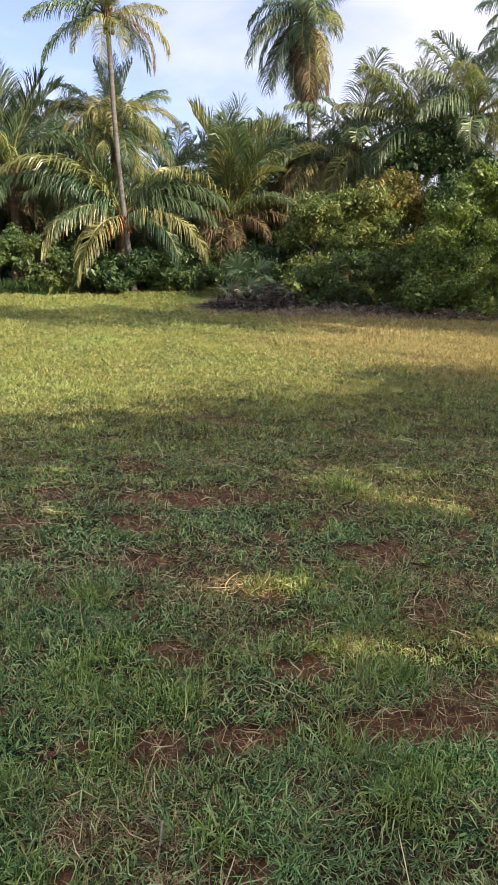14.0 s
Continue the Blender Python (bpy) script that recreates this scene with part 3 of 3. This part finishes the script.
palm((1.1, 29.65, -0.05), 0.0, (0.92, 29.55, 3.05), 0.2, "low coconut palm with orange flower stalks and sweeping drooping fronds", 3.6, 10, 40, 7, tones=(0.85, 0.15, 0.0), boots=True,
     bends=(45, 90), flowers=3, nuts=4, skip=((270, 50),),
     extra=((181, 60, 90, 4.9, "yellow"), (186, 46, 90, 3.9, "green"), (176, 50, 75, 4.6, "green"), (200, 18, 105, 4.1, "yellow"), (236, 5, 100, 3.7, "yellow"), (215, 30, 105, 3.4, "green"),
            (357, 52, 95, 4.4, "green"), (350, 36, 90, 4.0, "green"), (332, 18, 92, 4.1, "yellow"), (318, 10, 90, 3.6, "green"), (10, 45, 90, 4.2, "green")))
palm((1.0, 31.6, -0.05), 0.0, (0.62, 31.6, 6.4), 0.2, "coconut palm behind with pale hanging fronds and upright spears", 3.0, 16, -35, 8, tones=(0.45, 0.50, 0.05), boots=True, bends=(30, 120),
     extra=((250, 60, 140, 3.2, "yellow"), (290, 60, 140, 3.2, "yellow"), (270, 50, 135, 3.0, "yellow"), (230, 45, 125, 3.1, "yellow"), (310, 45, 125, 3.1, "yellow"), (180, 55, 125, 3.2, "yellow"), (0, 55, 125, 3.2, "yellow"),
            (260, 20, 105, 3.3, "yellow"), (280, 10, 95, 3.4, "green"), (205, 15, 100, 3.4, "green"), (335, 15, 100, 3.4, "green"), (240, 0, 85, 3.3, "yellow"), (300, 0, 85, 3.3, "yellow"),
            (0, 84, 8, 2.7, "green"), (200, 80, 12, 2.6, "green"), (340, 86, 5, 2.8, "green"), (185, 62, 60, 2.9, "green"), (175, 45, 50, 3.0, "green"), (4, 60, 50, 2.8, "green")))
palm((5.5, 31.0, -0.05), 0.05, (5.32, 31.0, 2.8), 0.26, "broad green coconut palm with a dense fan of upright fronds", 4.9, 16, 68, 9, tones=(0.42, 0.56, 0.02), boots=True, bends=(24, 62), high=89, full=0.9,
     extra=((250, 20, 140, 2.5, "dry"), (205, 12, 120, 2.3, "dry"), (285, 15, 130, 2.3, "dry"), (225, 30, 130, 2.5, "dry"), (268, 35, 130, 2.8, "dry"), (180, 58, 115, 3.2, "dry"), (235, 50, 120, 3.0, "dry"), (205, 50, 105, 3.4, "green"), (185, 64, 95, 3.8, "yellow"), (200, 62, 90, 3.8, "yellow"), (0, 62, 90, 3.9, "yellow"), (20, 66, 70, 4.2, "green"), (340, 62, 85, 3.6, "yellow"), (315, 58, 95, 3.6, "green"),
            (300, 45, 110, 3.0, "dry"), (345, 48, 100, 3.4, "dry"), (172, 60, 100, 3.5, "green"), (260, 72, 65, 4.0, "yellow"), (285, 78, 50, 4.4, "green"), (250, 80, 35, 4.6, "green"), (300, 70, 70, 4.0, "yellow")))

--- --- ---

Set the listing down in full and exactly. Pictures within it should not appear in the copy.

The completed task >>
14.0 s
Continue the Blender Python (bpy) script that recreates this scene with part 3 of 3. This part finishes the script.
palm((1.1, 29.65, -0.05), 0.0, (0.92, 29.55, 3.05), 0.2, "low coconut palm with orange flower stalks and sweeping drooping fronds", 3.6, 10, 40, 7, tones=(0.85, 0.15, 0.0), boots=True,
     bends=(45, 90), flowers=3, nuts=4, skip=((270, 50),),
     extra=((181, 60, 90, 4.9, "yellow"), (186, 46, 90, 3.9, "green"), (176, 50, 75, 4.6, "green"), (200, 18, 105, 4.1, "yellow"), (236, 5, 100, 3.7, "yellow"), (215, 30, 105, 3.4, "green"),
            (357, 52, 95, 4.4, "green"), (350, 36, 90, 4.0, "green"), (332, 18, 92, 4.1, "yellow"), (318, 10, 90, 3.6, "green"), (10, 45, 90, 4.2, "green")))
palm((1.0, 31.6, -0.05), 0.0, (0.62, 31.6, 6.4), 0.2, "coconut palm behind with pale hanging fronds and upright spears", 3.0, 16, -35, 8, tones=(0.45, 0.50, 0.05), boots=True, bends=(30, 120),
     extra=((250, 60, 140, 3.2, "yellow"), (290, 60, 140, 3.2, "yellow"), (270, 50, 135, 3.0, "yellow"), (230, 45, 125, 3.1, "yellow"), (310, 45, 125, 3.1, "yellow"), (180, 55, 125, 3.2, "yellow"), (0, 55, 125, 3.2, "yellow"),
            (260, 20, 105, 3.3, "yellow"), (280, 10, 95, 3.4, "green"), (205, 15, 100, 3.4, "green"), (335, 15, 100, 3.4, "green"), (240, 0, 85, 3.3, "yellow"), (300, 0, 85, 3.3, "yellow"),
            (0, 84, 8, 2.7, "green"), (200, 80, 12, 2.6, "green"), (340, 86, 5, 2.8, "green"), (185, 62, 60, 2.9, "green"), (175, 45, 50, 3.0, "green"), (4, 60, 50, 2.8, "green")))
palm((5.5, 31.0, -0.05), 0.05, (5.32, 31.0, 2.8), 0.26, "broad green coconut palm with a dense fan of upright fronds", 4.9, 16, 68, 9, tones=(0.42, 0.56, 0.02), boots=True, bends=(24, 62), high=89, full=0.9,
     extra=((250, 20, 140, 2.5, "dry"), (205, 12, 120, 2.3, "dry"), (285, 15, 130, 2.3, "dry"), (225, 30, 130, 2.5, "dry"), (268, 35, 130, 2.8, "dry"), (180, 58, 115, 3.2, "dry"), (235, 50, 120, 3.0, "dry"), (205, 50, 105, 3.4, "green"), (185, 64, 95, 3.8, "yellow"), (200, 62, 90, 3.8, "yellow"), (0, 62, 90, 3.9, "yellow"), (20, 66, 70, 4.2, "green"), (340, 62, 85, 3.6, "yellow"), (315, 58, 95, 3.6, "green"),
            (300, 45, 110, 3.0, "dry"), (345, 48, 100, 3.4, "dry"), (172, 60, 100, 3.5, "green"), (260, 72, 65, 4.0, "yellow"), (285, 78, 50, 4.4, "green"), (250, 80, 35, 4.6, "green"), (300, 70, 70, 4.0, "yellow")))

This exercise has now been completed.